LU decomposition on 5 by 3 matrix.

Question

This is a problem given in a quiz. Even after reading up a related question, I cannot figure it out.

Determine an LU-factorization of $$ C = \begin{bmatrix} 3 & 1 & -4 \\ 6 & -3 & 10 \\ -9 & 5 & -11 \\ -3 & 0 & -7 \\ 6 & -4 & 2 \end{bmatrix} $$

In the related question, I can acquire an upper triangular matrix with row operations and permute the rows. However, I can't turn this into an upper triangular matrix, only a lower one, but then it becomes UL-factorization.

Any insight is welcome.

Answer 1

Because $C$ is not square, $U$ will not be in upper triangular form but rather in row echelon form.

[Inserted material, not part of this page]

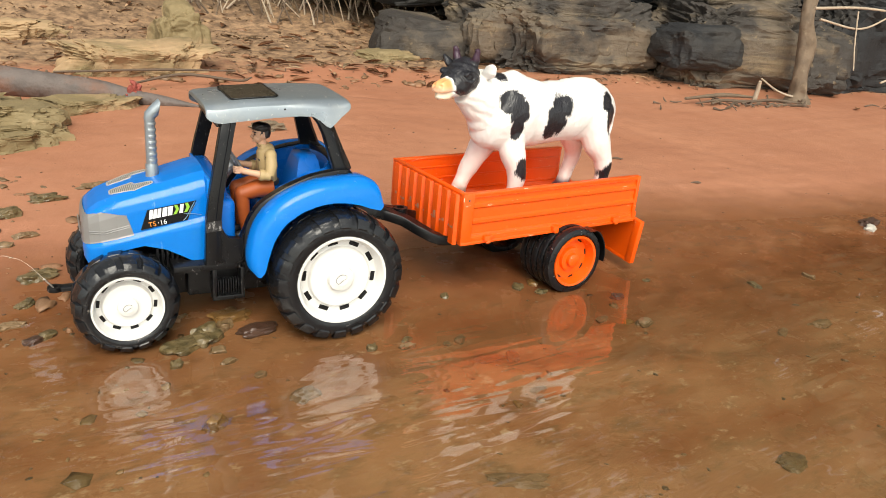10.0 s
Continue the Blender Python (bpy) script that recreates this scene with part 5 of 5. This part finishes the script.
def crag(c, r, seed, sub=5, box_k=0.5, rough=0.16, ledges=0.06, lean=0.0):
    """A blocky, bedded rock."""
    bm = bmesh.new()
    bmesh.ops.create_icosphere(bm, subdivisions=sub, radius=1)
    o = Vector((seed * 7.13, seed * 3.31, seed * 1.7))
    for v in bm.verts:
        p = v.co.copy()
        q = Vector([math.copysign(abs(a) ** box_k, a) for a in p])
        q *= 1.0 / max(1.0, q.length / 1.35)
        P = Vector((p.x * r[0], p.y * r[1], p.z * r[2])) * (7.0 / r[2] if r[2] < 7 else 1.0)
        k = 1 + rough * noise.noise(p * 1.1 + o) + 0.9 * rough * noise.noise(P * 0.11 + o) + 0.45 * rough * (0.35 - abs(noise.noise(P * 0.24 + o))) + 0.22 * rough * noise.noise(P * 0.55 + o) + 0.12 * rough * noise.noise(P * 1.2 + o)
        q *= k
        bed = q.z * r[2] * 0.28 + 0.9 * noise.noise(p * 0.7 + o)
        fr = bed - math.floor(bed)
        q.xy *= 1 + ledges * (min(1.0, fr * 4) - 0.6) + 0.5 * ledges * noise.noise(Vector((math.floor(bed) * 3.1, p.x * 2, p.y * 2)))
        q.x += lean * q.z
        v.co = Vector((c[0] + q.x * r[0], c[1] + q.y * r[1], c[2] + q.z * r[2]))
    return bm


def rock_material(name, base, second, stain, bed=26.0, relief=1.2):
    """Bedded rock: long stripes along the beds, stains and dark weathered film in patches."""
    m = mat(name, base, 0.75, var=0.35, scale=14, bump=0.006, bscale=45)
    n, l = m.node_tree.nodes, m.node_tree.links
    b = n["Principled BSDF"]
    src = b.inputs["Base Color"].links[0].from_socket
    tc = n["Texture Coordinate"]

    def tex(scale, stretch, detail=7):
        mp = n.new("ShaderNodeMapping")
        mp.inputs["Scale"].default_value = stretch
        l.new(tc.outputs["Object"], mp.inputs[0])
        t = n.new("ShaderNodeTexNoise")
        t.inputs["Scale"].default_value = scale
        t.inputs["Detail"].default_value = detail
        t.inputs["Roughness"].default_value = 0.62
        l.new(mp.outputs[0], t.inputs["Vector"])
        return t.outputs[0]

    def over(out, v, a, c, col, top=1.0):
        r = n.new("ShaderNodeMapRange")
        r.inputs[1].default_value, r.inputs[2].default_value, r.inputs[4].default_value = a, c, top
        l.new(v, r.inputs[0])
        mx = n.new("ShaderNodeMix")
        mx.data_type = "RGBA"
        l.new(r.outputs[0], mx.inputs[0])
        l.new(out, mx.inputs[6])
        mx.inputs[7].default_value = col + (1,)
        return mx.outputs[2]

    beds = tex(6.0, (0.5, 0.5, bed / 6))
    out = over(src, beds, 0.52, 0.72, second, 0.6)
    out = over(out, tex(3.2, (1, 1, 1.4)), 0.43, 0.53, stain, 0.94)
    out = over(out, tex(40.0, (1, 1, 1)), 0.62, 0.75, second, 0.6)
    l.new(out, b.inputs["Base Color"])
    nb = tex(14.0, (0.6, 0.6, 3.0))
    bp = [x for x in n if x.bl_idname == "ShaderNodeBump"][0]
    old = bp.inputs["Height"].links[0].from_socket
    ad = n.new("ShaderNodeMath")
    ad.operation = "MULTIPLY_ADD"
    l.new(nb, ad.inputs[0])
    ad.inputs[1].default_value = relief
    l.new(old, ad.inputs[2])
    l.new(ad.outputs[0], bp.inputs["Height"])
    return m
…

In your case, proceed as you would for a square matrix, that is, reduce $C$ to row echelon form to get $U$, and keep track of the multipliers you used to get $L$:

Use the first row, $R_1$, to make the first entries of the other rows $0$: $$\begin{bmatrix} 3 & 1 & -4\\ 0 & -5 & 18\\ 0 & 8 & -23\\ 0 & 1 & -11\\ 0 & -6 & 10\end{bmatrix} \begin{array} \\ \\ R_2 - 2R_1\\ R_3 + 3R_1\\ R_4 + 1R_1\\ R_5 - 2R_1.\end{array}$$

Next, use the second row to make the second entries of subsequent rows $0$: $$\begin{bmatrix} 3 & 1 & -4 \\ 0 & -5 & 18 \\ 0 & 0 & 29/5\\ 0 & 0 & -37/5\\ 0 & 0 & -58/5\end{bmatrix} \begin{array} \\ \\ \\ R_3 + 8/5R_2\\ R_4 + 1/5R_2\\ R_5 - 6/5R_2.\end{array}$$

Finally, use the third row to make the third entries of subsequent rows $0$: $$U = \begin{bmatrix} 3 & 1 & -4 \\ 0 & -5 & 18 \\ 0 & 0 & 29/5\\ 0 & 0 & 0 \\ 0 & 0 & 0 \end{bmatrix} \begin{array} \\ \\ \\ \\ R_4 + 37/29R_3\\ R_5 + 2R_3.\end{array}$$

The lower entries of $L$ are the negatives of the multipliers you used to reduce $A$ to $U$, hence, $$L = \begin{bmatrix} 1 & 0 & 0 & 0 & 0\\ 2 & 1 & 0 & 0 & 0\\ -3 & -8/5 & 1 & 0 & 0\\ -1 & -1/5 & -37/29 & 1 & 0\\ 2 & 6/5 & -2 & 0 & 1\end{bmatrix}.$$

You can check that $LU = C.$

If you use a program that requires a square matrix for input, give $C$ dummy fourth and fifth columns.